When the lights go down in the city.

Wednesday, September 17, 2008 by Jeff Welsh

I’m not talking about a Journey song today.  This week Cincinnati and Dayton are getting a chance to test out their business continuity plans.  BC is more than an IT strategy or a disaster recovery plan.  Its how you keep in business when mother nature throws a curve at you.  Part of our IT strategy solutions includes an IT wellness check.  One of the items we cover as part of the IT wellness check is BC (Business Continuity).  So how are you doing?

Since I asked, you may be wondering, how we faired STAR BASE?  I would give us an overall grade of a C.   Power is back on, our servers are up and running, we were able to do our normal day to day business.  There is just one problem.   Our T1 is down.  That means we didn’t have inbound phones and no inbound email or web.  

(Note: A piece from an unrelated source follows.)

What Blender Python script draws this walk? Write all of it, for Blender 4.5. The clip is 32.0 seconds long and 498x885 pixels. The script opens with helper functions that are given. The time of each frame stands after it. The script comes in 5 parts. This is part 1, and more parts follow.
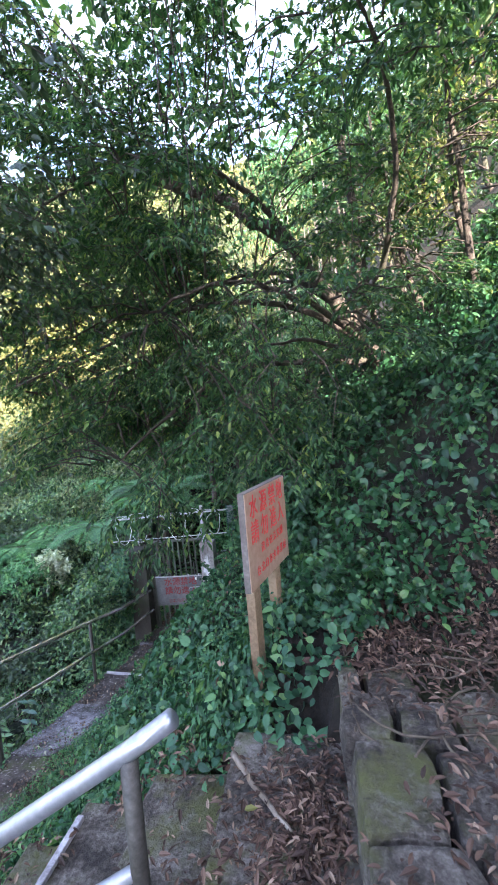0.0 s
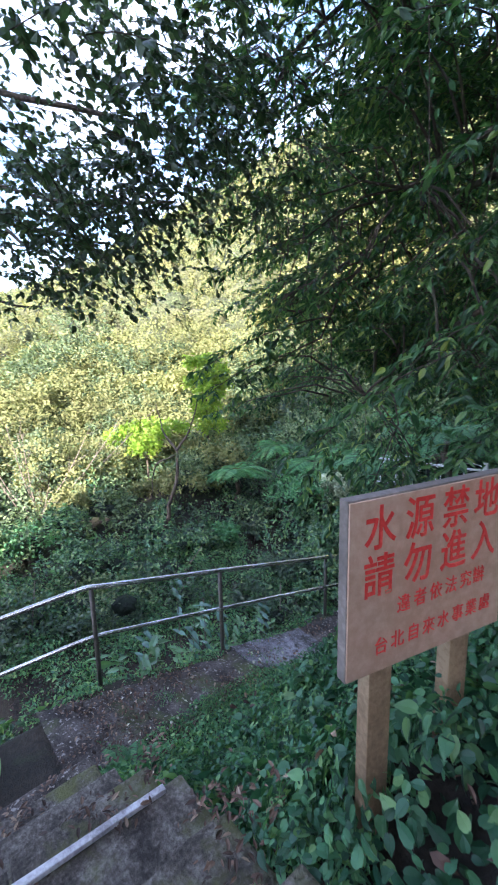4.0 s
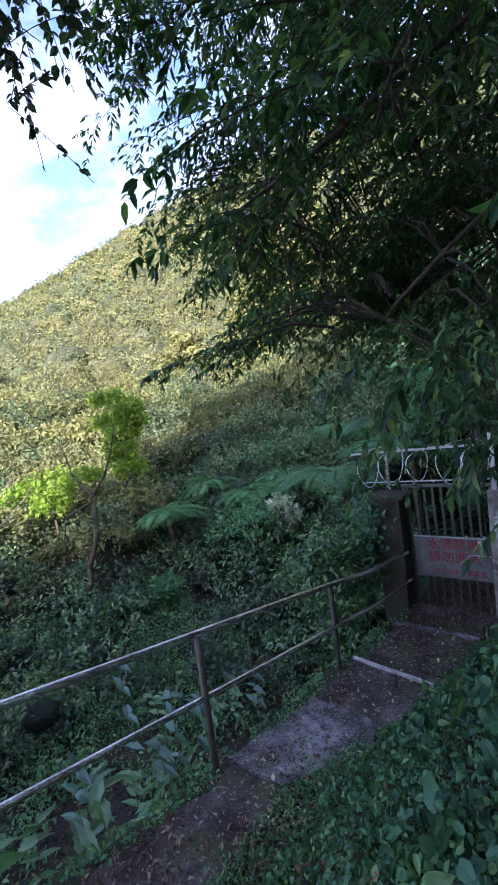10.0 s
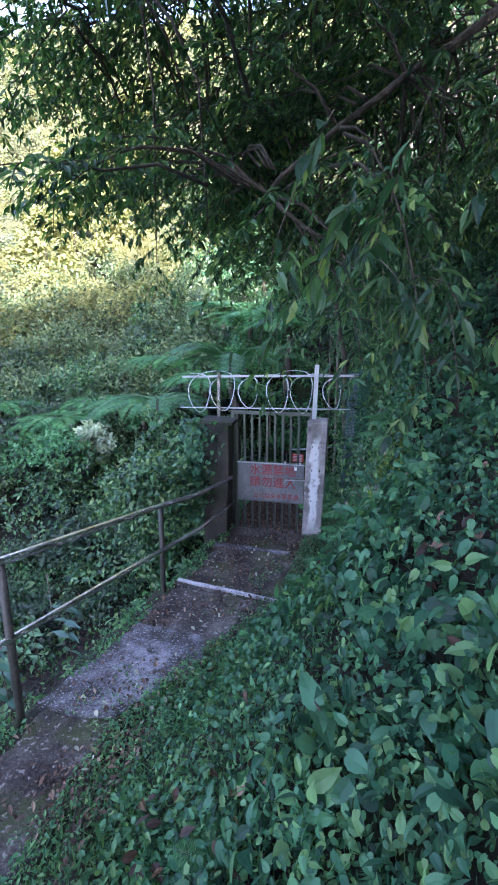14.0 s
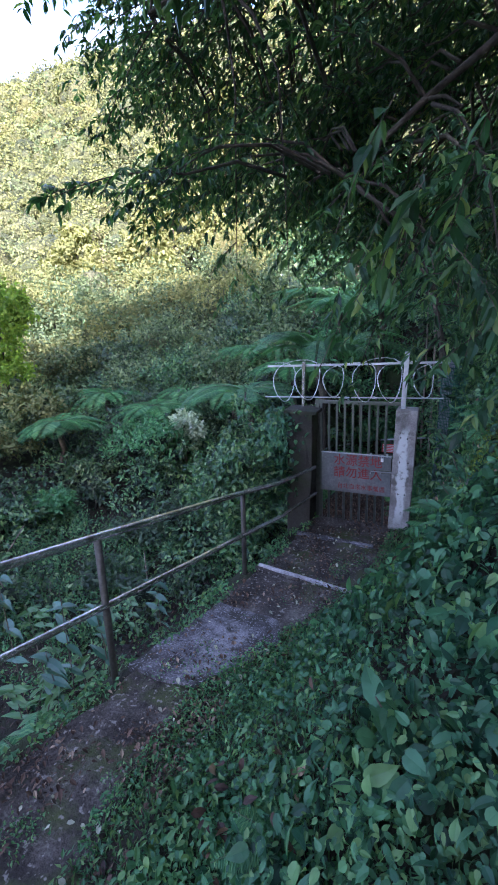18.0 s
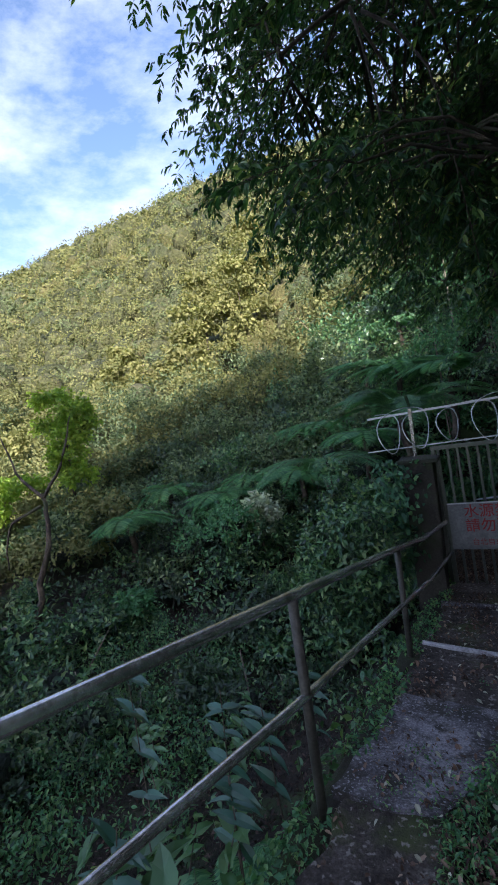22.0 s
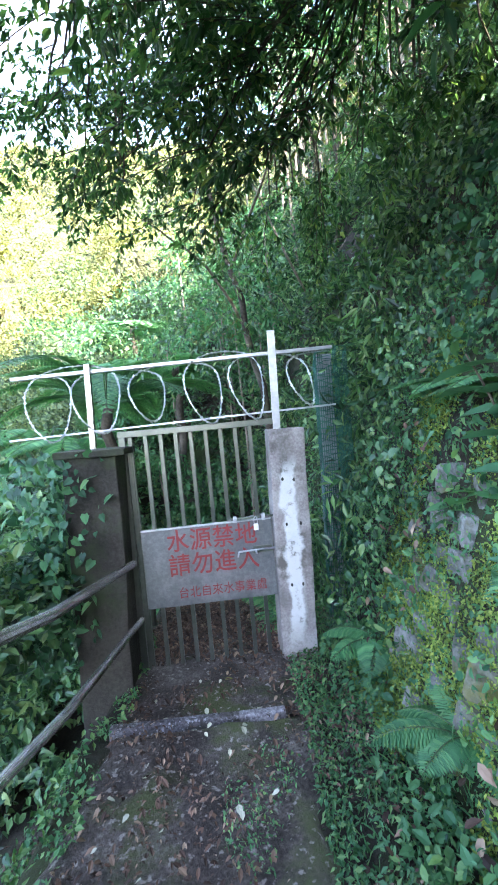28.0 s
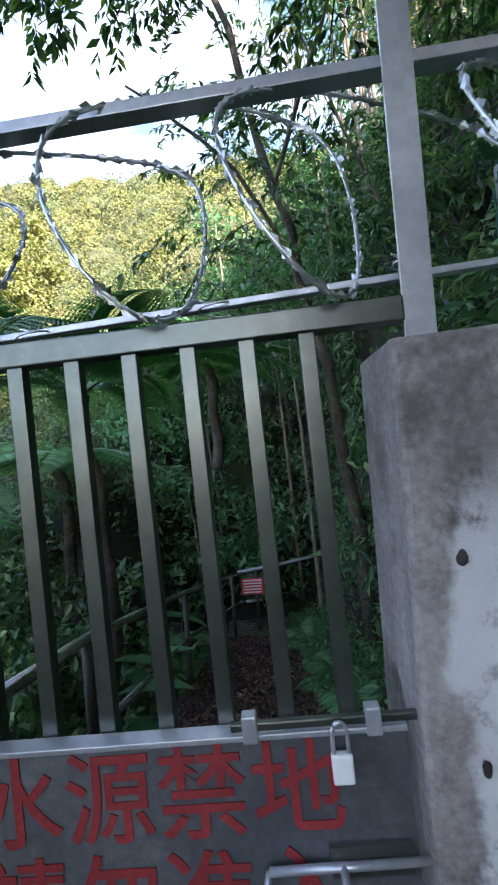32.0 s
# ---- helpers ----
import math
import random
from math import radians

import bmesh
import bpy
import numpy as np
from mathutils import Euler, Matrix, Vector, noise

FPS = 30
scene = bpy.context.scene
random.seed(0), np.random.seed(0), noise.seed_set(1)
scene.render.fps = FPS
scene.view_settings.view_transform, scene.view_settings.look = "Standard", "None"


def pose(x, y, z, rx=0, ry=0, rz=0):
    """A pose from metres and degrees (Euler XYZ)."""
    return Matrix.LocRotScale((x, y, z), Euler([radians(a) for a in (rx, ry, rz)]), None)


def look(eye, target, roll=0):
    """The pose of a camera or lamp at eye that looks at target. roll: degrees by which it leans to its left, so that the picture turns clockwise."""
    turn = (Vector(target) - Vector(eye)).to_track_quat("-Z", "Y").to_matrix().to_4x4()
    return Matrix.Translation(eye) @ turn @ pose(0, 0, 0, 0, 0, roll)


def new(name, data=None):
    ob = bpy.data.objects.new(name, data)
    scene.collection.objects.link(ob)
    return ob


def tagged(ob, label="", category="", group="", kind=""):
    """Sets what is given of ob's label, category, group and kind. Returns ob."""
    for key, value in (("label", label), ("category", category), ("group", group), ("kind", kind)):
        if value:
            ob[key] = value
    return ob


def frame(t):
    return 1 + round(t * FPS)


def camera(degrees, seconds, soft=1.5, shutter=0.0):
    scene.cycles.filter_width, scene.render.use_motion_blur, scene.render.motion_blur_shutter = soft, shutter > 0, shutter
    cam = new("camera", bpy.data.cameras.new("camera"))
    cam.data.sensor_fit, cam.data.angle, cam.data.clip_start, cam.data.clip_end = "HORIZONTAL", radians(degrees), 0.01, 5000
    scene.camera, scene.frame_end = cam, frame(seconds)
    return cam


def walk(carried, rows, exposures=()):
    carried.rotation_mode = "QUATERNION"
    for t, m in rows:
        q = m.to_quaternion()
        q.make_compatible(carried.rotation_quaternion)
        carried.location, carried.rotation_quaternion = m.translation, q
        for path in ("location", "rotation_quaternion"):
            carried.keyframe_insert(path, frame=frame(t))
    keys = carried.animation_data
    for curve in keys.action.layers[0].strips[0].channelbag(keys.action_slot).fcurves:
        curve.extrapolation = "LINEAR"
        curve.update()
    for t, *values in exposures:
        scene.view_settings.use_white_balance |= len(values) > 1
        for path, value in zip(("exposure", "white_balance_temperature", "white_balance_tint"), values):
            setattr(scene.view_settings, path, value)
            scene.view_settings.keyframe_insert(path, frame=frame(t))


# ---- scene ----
cam = camera(60.1, 32.0, soft=1.8, shutter=0.15)
PATH = [
    (0, (0.476, 0.792, 3.91), (0.19, 2.768, 3.79), -4.7),
    (0.4, (0.508, 0.965, 3.907), (0.132, 2.922, 3.741), -4.1),
    (0.7, (0.555, 1.066, 3.91), (0.185, 3.018, 3.68), -4.0),
    (1, (0.659, 1.161, 3.895), (0.264, 3.102, 3.618), -5.5),
    (1.5, (0.834, 1.342, 3.914), (0.179, 3.205, 3.594), -7.1),
    (2, (0.857, 1.497, 3.911), (0.165, 3.327, 3.493), -6.2),
    (2.5, (0.88, 1.655, 3.912), (-0.045, 3.363, 3.436), -4.6),
    (3, (0.915, 1.788, 3.909), (-0.275, 3.332, 3.461), -5.2),
    (3.5, (0.842, 1.88, 3.91), (-0.422, 3.365, 3.468), -3.6),
    (4, (0.726, 2.006, 3.877), (-0.769, 3.279, 3.501), -1.4),
    (4.5, (0.644, 2.247, 3.809), (-1.016, 3.344, 3.601), 0.4),
    (6.5, (-0.059, 2.576, 3.53), (-1.73, 3.624, 3.195), -2.6),
    (7, (-0.2, 2.58, 3.524), (-1.676, 3.881, 3.161), -2.0),
    (7.5, (-0.286, 2.616, 3.511), (-1.79, 3.876, 3.121), -0.1),
    (8, (-0.38, 2.707, 3.474), (-1.942, 3.886, 3.066), -0.7),
    (8.5, (-0.437, 2.72, 3.369), (-1.898, 4.052, 3.063), -1.2),
    (9, (-0.537, 2.711, 3.304), (-1.926, 4.132, 3.073), -5.3),
    (9.5, (-0.724, 2.773, 3.227), (-2.062, 4.242, 2.996), -6.0),
    (10, (-0.804, 2.732, 3.067), (-2.021, 4.309, 2.884), -7.5),
    (10.5, (-0.892, 2.796, 3.054), (-1.972, 4.467, 2.856), -5.4),
    (11, (-0.92, 2.849, 3.023), (-1.921, 4.552, 2.71), -3.5),
    (11.5, (-0.98, 2.846, 2.978), (-1.974, 4.536, 2.581), -0.9),
    (12, (-1.034, 2.839, 2.886), (-1.962, 4.559, 2.465), 0.4),
    (12.5, (-1.215, 2.822, 2.726), (-2.072, 4.571, 2.271), -1.0),
    (13, (-1.275, 2.922, 2.705), (-1.872, 4.775, 2.245), 0.4),
    (13.5, (-1.297, 2.954, 2.696), (-1.722, 4.849, 2.217), 1.8),
    (15.5, (-1.163, 3.034, 2.841), (-1.63, 4.898, 2.287), -1.0),
    (16, (-1.181, 3.034, 2.839), (-1.668, 4.89, 2.273), -1.2),
    (16.5, (-1.192, 3.026, 2.827), (-1.716, 4.867, 2.249), -1.3),
    (17, (-1.18, 2.994, 2.804), (-1.818, 4.79, 2.197), -2.6),
    (17.5, (-1.154, 2.956, 2.806), (-1.951, 4.696, 2.226), -1.9),
    (18, (-1.182, 2.966, 2.747), (-1.992, 4.71, 2.198), -1.2),
    (18.5, (-1.199, 2.982, 2.751), (-2.059, 4.722, 2.27), -1.4),
    (19, (-1.221, 2.902, 2.716), (-2.198, 4.633, 2.49), -2.5),
    (19.5, (-1.452, 2.898, 2.66), (-2.532, 4.576, 2.512), -3.8),
    (20, (-1.6, 2.949, 2.63), (-2.706, 4.609, 2.483), -6.5),
    (20.5, (-1.814, 2.874, 2.504), (-3.041, 4.438, 2.281), -10.5),
    (21, (-1.98, 2.861, 2.501), (-3.266, 4.383, 2.331), -9.6),
    (21.5, (-2.08, 2.949, 2.486), (-3.24, 4.564, 2.267), -9.0),
    (22, (-2.137, 2.954, 2.345), (-3.105, 4.702, 2.239), -8.4),
    (22.5, (-2.295, 3.039, 2.32), (-3.256, 4.785, 2.161), -8.1),
    (23, (-2.433, 3.209, 2.313), (-3.27, 5.011, 2.081), -7.2),
    (23.5, (-2.566, 3.272, 2.322), (-3.235, 5.144, 2.103), -6.7),
    (24, (-2.574, 3.397, 2.24), (-3.238, 5.274, 2.043), -7.1),
    (24.5, (-2.592, 3.495, 2.191), (-3.113, 5.414, 1.975), -5.9),
    (25, (-2.534, 3.529, 2.181), (-2.839, 5.496, 1.983), -6.2),
    (25.5, (-2.435, 3.768, 2.041), (-2.558, 5.75, 1.803), -4.6),
    (26, (-2.408, 4.072, 1.983), (-2.356, 6.053, 1.715), -5.6),
    (26.5, (-2.272, 4.428, 1.833), (-2.232, 6.426, 1.758), -4.2),
    (28.5, (-1.93, 5.817, 1.65), (-1.763, 7.809, 1.583), -4.0),
    (29, (-1.77, 6.184, 1.615), (-1.595, 8.176, 1.66), -4.3),
    (29.5, (-1.772, 6.43, 1.615), (-1.578, 8.42, 1.56), -6.3),
    (30, (-1.842, 6.67, 1.617), (-1.69, 8.664, 1.6), -3.4),
    (30.5, (-1.875, 6.975, 1.53), (-1.863, 8.97, 1.648), -4.2),
    (31, (-1.915, 7.318, 1.49), (-1.797, 9.313, 1.54), -4.4),
    (31.5, (-1.945, 7.556, 1.495), (-1.83, 9.551, 1.482), -3.9),
    (32, (-1.912, 7.74, 1.491), (-2.022, 9.737, 1.522), -4.7),
]
walk(cam, [(t, look(eye, target, roll)) for t, eye, target, roll in PATH],
     [(t, e, k, tint) for t, e, k, tint in (
         (0, 3.05, 5950, 22), (2, 2.95, 5850, 21), (3, 2.7, 5750, 20), (4.5, 2.35, 5650, 20), (6.5, 1.55, 5700, 20), (9, 1.5, 5550, 28), (11, 1.95, 5450, 29), (12, 1.85, 5400, 28),
         (13, 2.1, 5400, 26), (13.5, 2.5, 5400, 26), (15.5, 3.5, 5400, 27), (17, 3.4, 5350, 27), (18, 2.3, 5350, 27), (18.5, 2.1, 5450, 28), (20, 1.2, 5700, 20), (21, 0.9, 5900, 19), (22, 1.1, 5750, 19),
         (23.5, 1.3, 5550, 28), (25, 1.75, 5400, 28), (26, 3.2, 5700, 18), (28.5, 3.7, 5850, 14), (30, 3.4, 5950, 13), (31, 2.5, 6000, 16), (32, 2.35, 6050, 16))])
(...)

Email and phones are probably the biggest issue.  Cincinnati Bell says there is a box somewhere that needs power and until Duke gets power restored, we are going to be down.   Current customers have cell numbers to reach us with.  Potentially new customers are a problem.

We are going to look at some sort redundant internet connection, maybe wireless.   We are also going to look at more IP addresses at our remote office so we can direct traffic there.   We currently replicate there every hour. 

One of the hardest things to determine in business continuity planning is determining what is business critical vs what is business inconvenient.  The last time there was a wind storm of this magnitude was 108 years ago.  We were definitely not dependent on power then as much as we are now.  So the question is, do you plan for a hundred year event or not?

It all comes down to cost.  How much will it cost to have a disaster proof plan, if there is such a thing vs how much will it cost to do with out.  Each business will have to decide that for themselves.   I know that one company in Cincinnati that has 3 data centers within 20 miles of downtown.  They were thinking about consolidating data centers.  They may want to look at moving a data center to another state far, far away.